Indian children died after 'eating lychees on empty stomach'
Lychees contain a toxin that prevents the body from creating glucose
US and Indian scientists say a mystery illness that killed more than 100 children a year in northern India was caused by eating lychees on an empty stomach.
For more than two decades, apparently healthy children in a region of Bihar suffered sudden seizures and lost consciousness.
Almost half died, baffling doctors.
New research, published in the medical journal The Lancet, now suggests they were poisoned by the fruit.
Hypoglycin
Most of the victims were poor children in India's main lychee-producing region who ate fruit that had fallen on to the ground in orchards, the journal said.

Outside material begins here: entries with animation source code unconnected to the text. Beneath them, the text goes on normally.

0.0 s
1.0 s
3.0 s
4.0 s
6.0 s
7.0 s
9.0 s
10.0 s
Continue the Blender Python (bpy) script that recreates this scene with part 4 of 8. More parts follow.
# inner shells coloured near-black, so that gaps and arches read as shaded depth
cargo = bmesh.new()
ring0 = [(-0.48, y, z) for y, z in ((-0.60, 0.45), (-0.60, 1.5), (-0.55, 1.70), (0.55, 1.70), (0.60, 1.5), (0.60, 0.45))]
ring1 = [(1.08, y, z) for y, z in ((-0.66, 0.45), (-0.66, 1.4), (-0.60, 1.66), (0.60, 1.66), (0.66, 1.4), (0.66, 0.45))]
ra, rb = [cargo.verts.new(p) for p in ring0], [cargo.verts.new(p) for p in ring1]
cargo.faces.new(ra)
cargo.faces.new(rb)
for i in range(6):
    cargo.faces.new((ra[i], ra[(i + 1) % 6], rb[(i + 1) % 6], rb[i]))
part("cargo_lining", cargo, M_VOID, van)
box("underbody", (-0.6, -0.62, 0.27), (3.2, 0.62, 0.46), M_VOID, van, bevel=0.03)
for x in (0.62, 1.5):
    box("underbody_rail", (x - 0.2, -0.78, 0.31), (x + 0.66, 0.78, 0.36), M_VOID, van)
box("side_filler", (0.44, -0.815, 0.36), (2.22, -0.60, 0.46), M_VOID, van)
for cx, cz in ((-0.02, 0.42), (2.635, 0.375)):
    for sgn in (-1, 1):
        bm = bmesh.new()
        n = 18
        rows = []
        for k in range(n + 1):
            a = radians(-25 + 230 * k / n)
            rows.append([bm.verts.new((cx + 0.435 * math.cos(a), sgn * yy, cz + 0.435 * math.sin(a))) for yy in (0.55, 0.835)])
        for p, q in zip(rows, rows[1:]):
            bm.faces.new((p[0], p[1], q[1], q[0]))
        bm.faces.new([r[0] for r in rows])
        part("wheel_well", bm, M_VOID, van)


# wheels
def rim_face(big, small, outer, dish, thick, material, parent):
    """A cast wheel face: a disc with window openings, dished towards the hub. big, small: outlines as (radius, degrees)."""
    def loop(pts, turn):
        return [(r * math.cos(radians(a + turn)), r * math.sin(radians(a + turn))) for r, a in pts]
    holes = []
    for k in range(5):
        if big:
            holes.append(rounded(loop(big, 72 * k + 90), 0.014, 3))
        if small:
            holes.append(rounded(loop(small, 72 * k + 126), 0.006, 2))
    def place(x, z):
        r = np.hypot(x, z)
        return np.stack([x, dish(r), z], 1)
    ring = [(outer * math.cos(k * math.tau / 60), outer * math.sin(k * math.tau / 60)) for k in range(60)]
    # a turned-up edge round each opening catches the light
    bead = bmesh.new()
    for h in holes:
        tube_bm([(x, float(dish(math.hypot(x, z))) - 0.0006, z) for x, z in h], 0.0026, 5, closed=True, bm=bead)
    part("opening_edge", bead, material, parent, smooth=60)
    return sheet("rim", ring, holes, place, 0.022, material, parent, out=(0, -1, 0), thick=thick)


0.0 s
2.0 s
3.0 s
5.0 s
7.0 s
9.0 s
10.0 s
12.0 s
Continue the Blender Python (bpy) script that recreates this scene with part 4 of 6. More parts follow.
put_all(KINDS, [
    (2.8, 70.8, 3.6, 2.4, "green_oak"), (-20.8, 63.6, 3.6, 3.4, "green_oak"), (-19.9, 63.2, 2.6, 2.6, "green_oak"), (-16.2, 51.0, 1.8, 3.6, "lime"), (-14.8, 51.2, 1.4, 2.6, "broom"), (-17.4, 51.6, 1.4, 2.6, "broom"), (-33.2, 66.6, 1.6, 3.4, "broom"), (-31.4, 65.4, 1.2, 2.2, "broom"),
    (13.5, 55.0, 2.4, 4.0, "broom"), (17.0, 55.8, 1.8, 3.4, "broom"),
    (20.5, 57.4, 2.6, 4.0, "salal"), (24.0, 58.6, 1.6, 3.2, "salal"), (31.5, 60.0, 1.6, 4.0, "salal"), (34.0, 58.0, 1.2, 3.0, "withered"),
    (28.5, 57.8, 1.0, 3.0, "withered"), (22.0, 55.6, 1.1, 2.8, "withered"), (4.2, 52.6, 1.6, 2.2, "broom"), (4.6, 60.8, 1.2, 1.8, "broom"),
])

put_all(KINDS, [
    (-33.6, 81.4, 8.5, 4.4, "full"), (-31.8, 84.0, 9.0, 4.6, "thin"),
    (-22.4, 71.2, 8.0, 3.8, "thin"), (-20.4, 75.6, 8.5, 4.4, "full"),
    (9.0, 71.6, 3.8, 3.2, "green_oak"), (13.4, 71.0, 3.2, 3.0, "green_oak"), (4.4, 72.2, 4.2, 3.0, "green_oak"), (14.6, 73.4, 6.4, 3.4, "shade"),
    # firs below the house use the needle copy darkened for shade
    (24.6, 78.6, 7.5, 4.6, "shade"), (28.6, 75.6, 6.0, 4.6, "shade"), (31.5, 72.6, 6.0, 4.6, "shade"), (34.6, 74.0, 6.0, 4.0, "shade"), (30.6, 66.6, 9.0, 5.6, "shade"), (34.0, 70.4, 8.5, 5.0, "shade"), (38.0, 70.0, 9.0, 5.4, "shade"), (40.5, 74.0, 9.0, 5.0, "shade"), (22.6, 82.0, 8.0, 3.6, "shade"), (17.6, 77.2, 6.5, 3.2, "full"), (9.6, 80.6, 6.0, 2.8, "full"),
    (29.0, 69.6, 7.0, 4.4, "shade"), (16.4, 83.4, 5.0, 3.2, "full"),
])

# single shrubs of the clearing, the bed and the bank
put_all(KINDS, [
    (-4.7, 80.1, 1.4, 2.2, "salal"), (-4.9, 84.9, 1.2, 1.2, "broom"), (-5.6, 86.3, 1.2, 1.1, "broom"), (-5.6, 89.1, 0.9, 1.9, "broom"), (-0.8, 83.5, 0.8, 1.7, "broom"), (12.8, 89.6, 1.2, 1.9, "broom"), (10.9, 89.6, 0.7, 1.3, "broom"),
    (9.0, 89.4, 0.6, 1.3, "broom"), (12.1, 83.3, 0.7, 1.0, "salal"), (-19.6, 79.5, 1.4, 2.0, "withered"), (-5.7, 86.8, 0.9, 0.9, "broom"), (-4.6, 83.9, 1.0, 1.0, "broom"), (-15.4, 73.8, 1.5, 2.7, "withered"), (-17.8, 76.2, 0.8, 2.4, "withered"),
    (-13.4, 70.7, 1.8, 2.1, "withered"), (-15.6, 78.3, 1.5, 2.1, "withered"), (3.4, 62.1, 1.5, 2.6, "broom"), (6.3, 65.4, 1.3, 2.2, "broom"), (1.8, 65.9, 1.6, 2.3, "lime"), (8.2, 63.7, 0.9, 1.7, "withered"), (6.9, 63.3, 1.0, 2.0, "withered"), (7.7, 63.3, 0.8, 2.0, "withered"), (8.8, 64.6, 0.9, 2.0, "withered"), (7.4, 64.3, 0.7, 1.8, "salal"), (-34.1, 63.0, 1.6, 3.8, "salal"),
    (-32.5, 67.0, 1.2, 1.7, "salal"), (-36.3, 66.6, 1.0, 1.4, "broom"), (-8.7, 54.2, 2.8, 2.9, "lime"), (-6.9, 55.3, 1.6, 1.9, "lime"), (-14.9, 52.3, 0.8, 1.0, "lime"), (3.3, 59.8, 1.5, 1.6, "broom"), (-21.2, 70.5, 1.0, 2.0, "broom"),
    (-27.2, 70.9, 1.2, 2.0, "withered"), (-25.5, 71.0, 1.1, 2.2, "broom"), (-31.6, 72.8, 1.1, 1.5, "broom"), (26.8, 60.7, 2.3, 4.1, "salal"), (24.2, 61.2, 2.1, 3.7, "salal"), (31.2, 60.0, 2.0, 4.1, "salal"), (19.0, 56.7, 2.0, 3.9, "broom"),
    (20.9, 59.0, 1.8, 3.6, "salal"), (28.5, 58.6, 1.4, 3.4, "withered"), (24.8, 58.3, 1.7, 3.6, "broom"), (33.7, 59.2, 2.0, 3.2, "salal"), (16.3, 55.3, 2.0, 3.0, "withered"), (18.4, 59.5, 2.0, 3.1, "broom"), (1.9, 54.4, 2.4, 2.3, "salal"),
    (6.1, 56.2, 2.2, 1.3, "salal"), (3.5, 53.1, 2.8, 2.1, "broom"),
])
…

Lychees contain toxins that inhibit the body's ability to produce glucose, which affected young children whose blood sugar levels were already low because they were not eating dinner.
They woke screaming in the night before suffering convulsions and losing consciousness as they suffered acute swelling of the brain.
Researchers examining sick children admitted to hospital in Muzaffarpur between May and July 2014 found a link to an outbreak of sickness that caused brain swelling and convulsions in children in the Caribbean.
That outbreak was caused by the ackee fruit, which contained hypoglycin, a toxin that prevents the body from making glucose. Tests then showed that lychees also contained hypoglycin.
This led health officials to tell parents to make sure young children got an evening meal and limit the number of lychees they were eating.
Children suffering symptoms associated with the outbreak should be rapidly treated for hypoglycaemia, or low blood sugar, officials said.
The number of reported cases of the sickness has since fallen from hundreds each year to about 50, the New York Times reported.